Now, the latest 911 GT3 RS has lost its front boot to extra cooling requirements – and so has the DLS-T. Luggage will have to travel in the car with you.

The brakes are carbon ceramic, contained within forged magnesium centre-lock wheels. The alternative is a stunning set of BBS deep-dish rims. The fronts are 19s, the rears 20s, the latter fitted with 345/30 tyres from Michelin – either Cup 2s or Cup 2Rs.

“Making these big wheels feel like they belong is quite challenging, as is getting the ride heights right – it sits a bit higher than DLS because of the wheels,” said Dickinson. “It’ll have tons of mechanical grip, that’s for sure.”
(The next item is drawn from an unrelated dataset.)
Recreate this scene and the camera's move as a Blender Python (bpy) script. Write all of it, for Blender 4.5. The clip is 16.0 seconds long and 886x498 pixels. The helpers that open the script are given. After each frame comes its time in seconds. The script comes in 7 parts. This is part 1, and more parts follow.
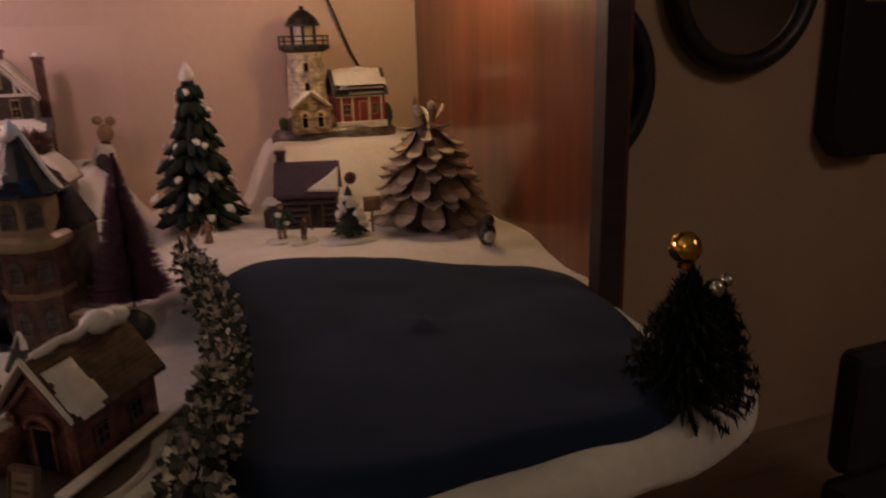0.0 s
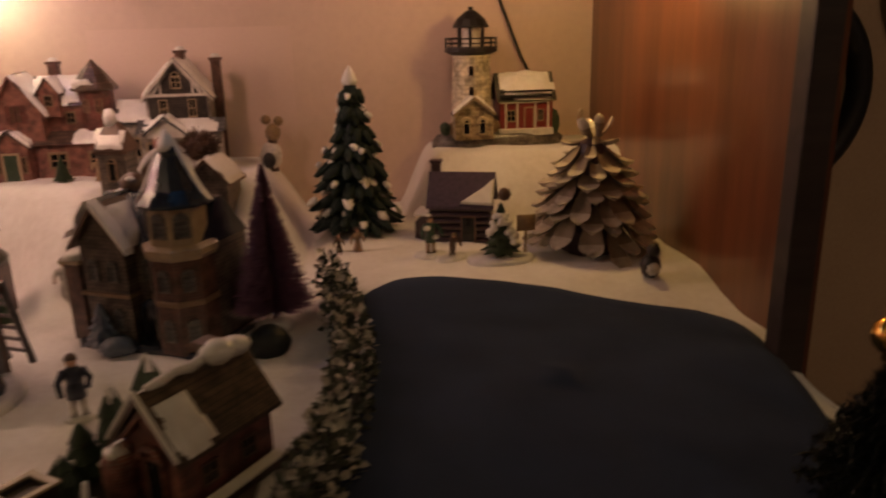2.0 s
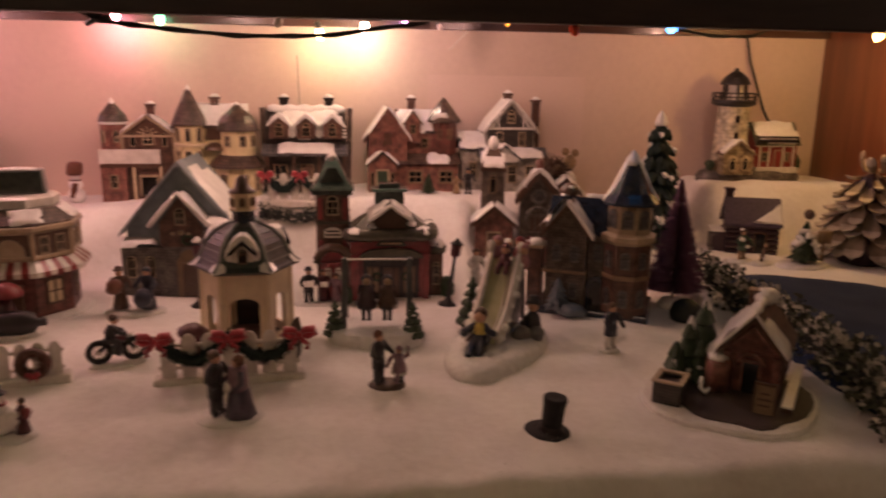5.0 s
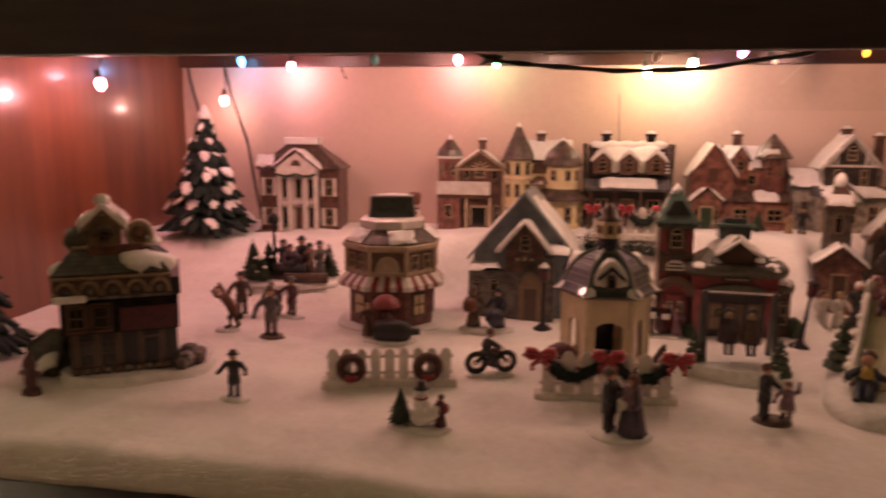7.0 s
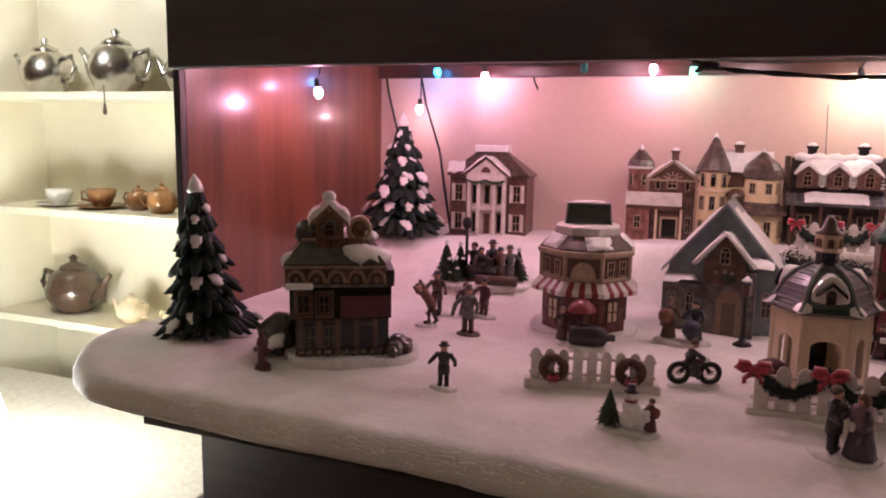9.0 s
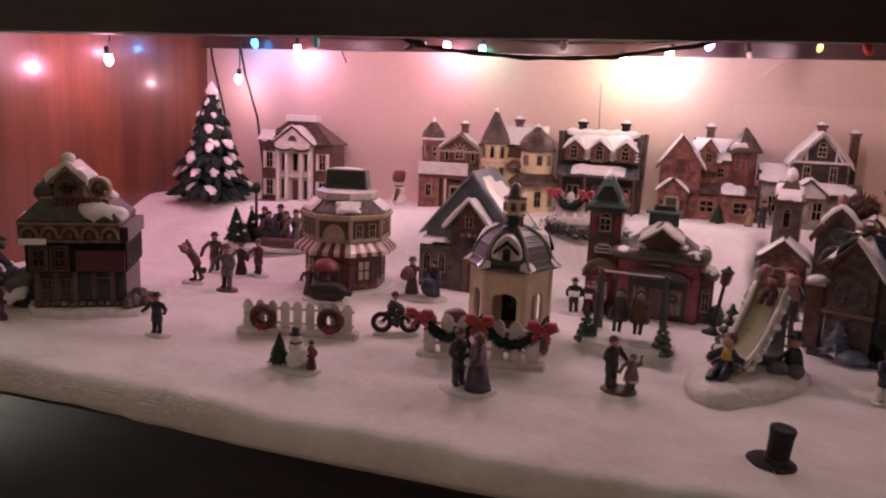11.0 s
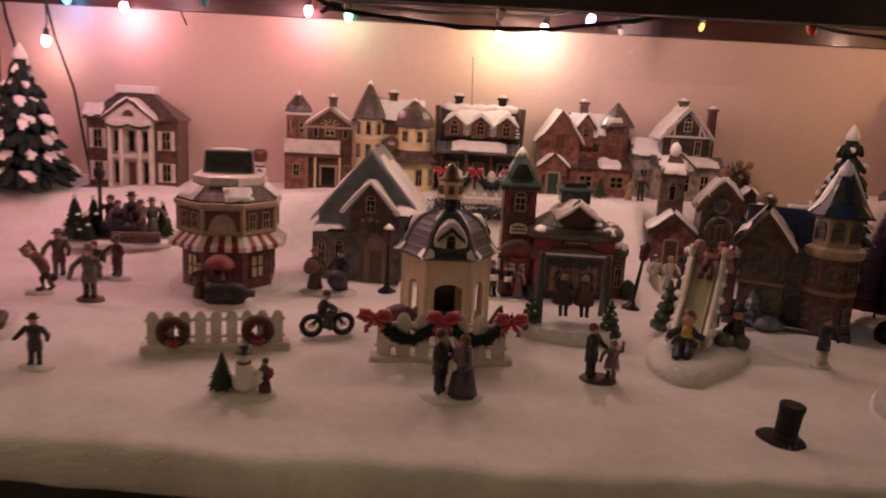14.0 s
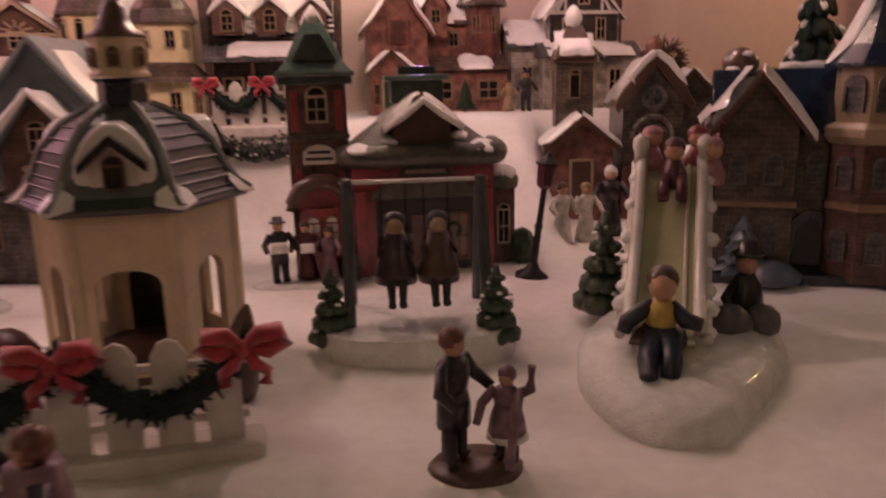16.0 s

As with the DLS, the turbocharged cars will be restored at Singer’s UK facility in Oxfordshire. Singer’s workforce has more than doubled in the past year, and now employs more than 500 people worldwide, with around 350 at the assembly centre in Los Angeles. The waiting list for its restored Porsche 911s now stretches out to the end of 2027.

Singer restored 75 964-generation 911s into DLSs, and such was its success that the plan is to commission 99 DLS Turbos. Pricing hasn’t been announced, but given the DLS was upwards of US$2 million, it’s safe to assume this will tip past that. It doesn’t matter.

The demand for everything that comes out from Singer is seemingly insatiable, and this promises to whip up a frenzy of excitement beyond anything else the company has done.

Until now its cars have been beautifully executed, but relatively surreptitious. The DLS-T goes down as one of the wildest and most outrageous cars of the decade. Bring on the wing.